Organizers say the ceremony’s changed format has a two-fold purpose: to commemorate the King Scholarship’s three decades at BC, while offering an opportunity for the University community to reflect on the state of civil rights and social justice more than 40 years after King’s assassination.
“The civil rights movement is associated with an era long ago, so people may forget — or not even be aware of — what it was all about, and what it accomplished,” said Assistant Director of Alumni Affinity Programs Eva Maynard, who is chair of the scholarship ceremony. “We don’t simply want to memorialize Dr. King, but to honor his life and work by having a conversation about where we are along the path of civil rights and social justice, and what needs to be done.”

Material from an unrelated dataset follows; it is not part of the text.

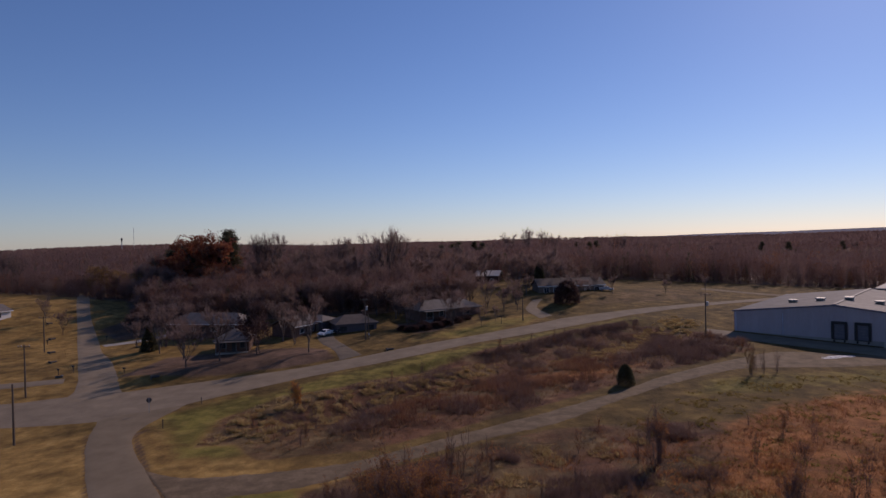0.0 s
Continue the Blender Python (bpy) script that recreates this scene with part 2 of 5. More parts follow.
YARD_BANK = [(-68, 124.5), (-60, 122.8), (-51, 125.5), (-41, 129), (-31, 133), (-25, 136.5)]
ROAD_BANK = [(-12, 121), (1, 128.8), (10.5, 132.5), (21.3, 141), (27.3, 145.5), (36, 151), (42, 154.5), (52.5, 164)]
GULLY = [(-22, 97), (-8, 104), (6, 114), (22, 128), (40, 142), (52, 148)]


def bank(x, y, line, rise, fall, reach):
    """A slope along a line: the land stands higher beyond it and lower before it, and evens out with distance and past its ends."""
    x, y = np.asarray(x, float), np.asarray(y, float)
    at = np.interp(x, [p[0] for p in line], [p[1] for p in line])
    d = (y - at) * 0.85
    ends = step(x, line[0][0] - 4, line[0][0] + 6) * (1 - step(x, line[-1][0] - 6, line[-1][0] + 4))
    up = np.tanh(d / 1.4) * np.exp(-(d / reach) ** 2)
    return ends * np.where(up > 0, rise, fall) * up


def height(x, y):
    x, y = np.asarray(x, float), np.asarray(y, float)
    u, v = soft(x, -165, 190, 40) / 150, (soft(y, 15, 285, 35) - 150) / 150
    terms = (1, u, v, u * u, u * v, v * v, u * u * v, u * v * v, v ** 3, u ** 3, u ** 4, u * u * v * v, v ** 4, u ** 3 * v, u * v ** 3)
    z = sum(c * t for c, t in zip(LAND, terms))
    z = z - 2.4 * bell(x, y, -97, 181, 17) + 2.0 * bell(x, y, -143, 215, 20) + 1.4 * bell(x, y, 50, 205, 18)
    z = z - 1.3 * np.exp(-(from_line(x, y, GULLY) / 5.0) ** 2)
    z = z + bank(x, y, YARD_BANK, 0.8, 0.35, 9.0) + bank(x, y, ROAD_BANK, 0.45, 1.0, 8.0)
    far = step(np.hypot(x, y), 420, 1500)
    hills = 9 + 10 * np.sin(x * 0.0021 + 0.6) * np.cos(y * 0.0017) + 5 * np.sin(x * 0.0047 + y * 0.003)
    hills = hills + 8 * bell(x, y, -370, 690, 170) - 3 * bell(x, y, -700, 900, 300)
    return z * (1 - far) + hills * far


def hz(x, y):
    return float(height(x, y))


BRUSH_NEAR = [(-16, 64), (-9, 50.5), (-3, 45), (3.3, 36), (9.4, 36), (15, 31.5), (21, 29), (60, 14), (120, 30), (115, 70), (80, 80), (45, 84), (28, 86), (14, 84.5), (5, 80.5), (-2, 75.5), (-11, 70.5), (-16, 67)]
BRUSH_FAR = [(-24, 77.5), (-31, 88), (-26, 106), (-4, 123), (10, 136), (28, 149.5), (40, 157), (50, 158), (58, 150), (64, 143), (63, 129), (52, 122), (40, 114.5), (26, 104), (15, 96), (5, 89), (-10, 79.5)]
TUSSOCK_BANK = [(-34, 84), (-35, 96), (-28, 108), (-18, 112), (-8, 120), (4, 127), (12, 128), (8, 116), (-6, 104), (-14, 94), (-24, 84)]
RUST_PATCH = [(25, 63), (36, 84), (48, 93), (72, 100), (118, 102), (112, 44), (60, 42), (37, 51)]
RUST_HILL = [(34, 178), (42, 180.5), (60, 183.5), (91, 198.5), (90, 219), (71, 222), (48, 201)]
RUST_PATCH_B = [(4, 108), (16, 116), (32, 124), (40, 120), (24, 108), (8, 101)]
GREEN_CORNER = [(-47, 100), (-36, 111), (-22, 106), (-22, 78), (-35, 79)]
BARE_STRIP = [(-20, 38.5), (-14.5, 34), (-8.5, 28.5), (-4, 24), (-8, 23), (-13, 29.4), (-18, 35)]
YARD_LAWN = [(-82, 150), (-66, 124), (-50, 124), (-24, 134), (-26, 150), (-46, 158), (-76, 162)]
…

The afternoon panel discussion will introduce that theme, and Ogletree will “continue the thought” in his keynote, says Maynard. The founding director of the Charles Hamilton Institute for Race and Justice, Ogletree has researched and written on numerous topics related to civil rights and social justice. He is the author of All Deliberate Speed: Reflections on the First Half-Century of Brown v. Board of Education and in 2003 was selected by Savoy magazine as one of “The 100 Most Influential Blacks in America.”
But Maynard affirmed the importance of the event’s primary purpose: the presentation of the King Scholarship, which is given to a BC junior who reflects King's philosophy in his or her life and work.
“Every year, the MLK Committee faces the task of choosing a winner from among several outstanding candidates who represent the very best of Boston College, in academics, service and spirituality. We look forward to honoring these young people and their achievements.”